People will call a game P2W if it makes money and saves player's time - games that are not P2W while being F2P do not survive or grow. Realm of the Mad God, the community didn't want to give the developer money, so the developer sold it off and moved onto Cash Shop mobile games since he couldn't make a living off his game which was good. We already said we are going to make them give no stats in the future. This is why we nerfed them the other day.
League of Legends is P2W, because it sells champions and EXP boosts. Any F2P can be classified as P2W. Hearthstone is P2W, it sells cards which increase your chances of winning.

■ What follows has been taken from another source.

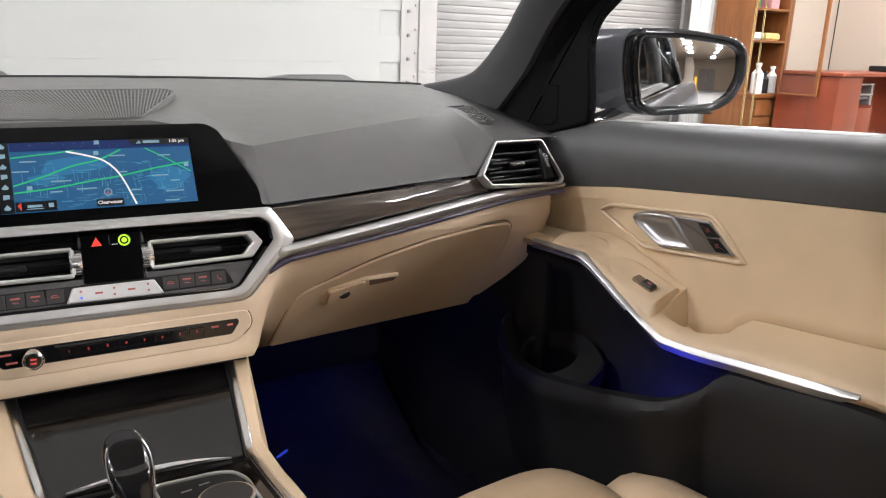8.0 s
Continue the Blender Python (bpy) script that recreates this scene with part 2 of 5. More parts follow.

We are just trying to make it as balanced as possible for free players. We're still in alpha please hang tight, we have a vision that is more balanced than 99% of F2P games and that's better than what you get typically. Having an economy around paid items makes it really P2W where grinding items becoming more of who has the most money. We are trying to not put capitalism into our Cash Shop economy even if we make more money for doing it. I personally am against this move, but @Rory is the leader and is his call. I generally am for a Cash Shop economy and have seen it work in Guild Wars 2 where players weren't too angry about it. We have to really get away from listening to the people who aren't willing to pay in the games industry, these people are causing the paying customer's to pay more. Although, at the same time if you look at game developers they have got really bad at DLC and splitting content from the actual core game. If DLC is so important to the game where it affects the user score of it, then it shouldn't be DLC. It is really that simple.
F2P games are a pro and con, this is why some gamers prefer P2P, because it makes everyone pay their fair share instead of the free players demanding everything for free. I hate the F2P model personally, but I have grown to accept it as a game developer and since P2P MMORPGs are a dying breed. It takes a very magical game to really get people to pay monthly for it, or a much lower subscription cost other than $15.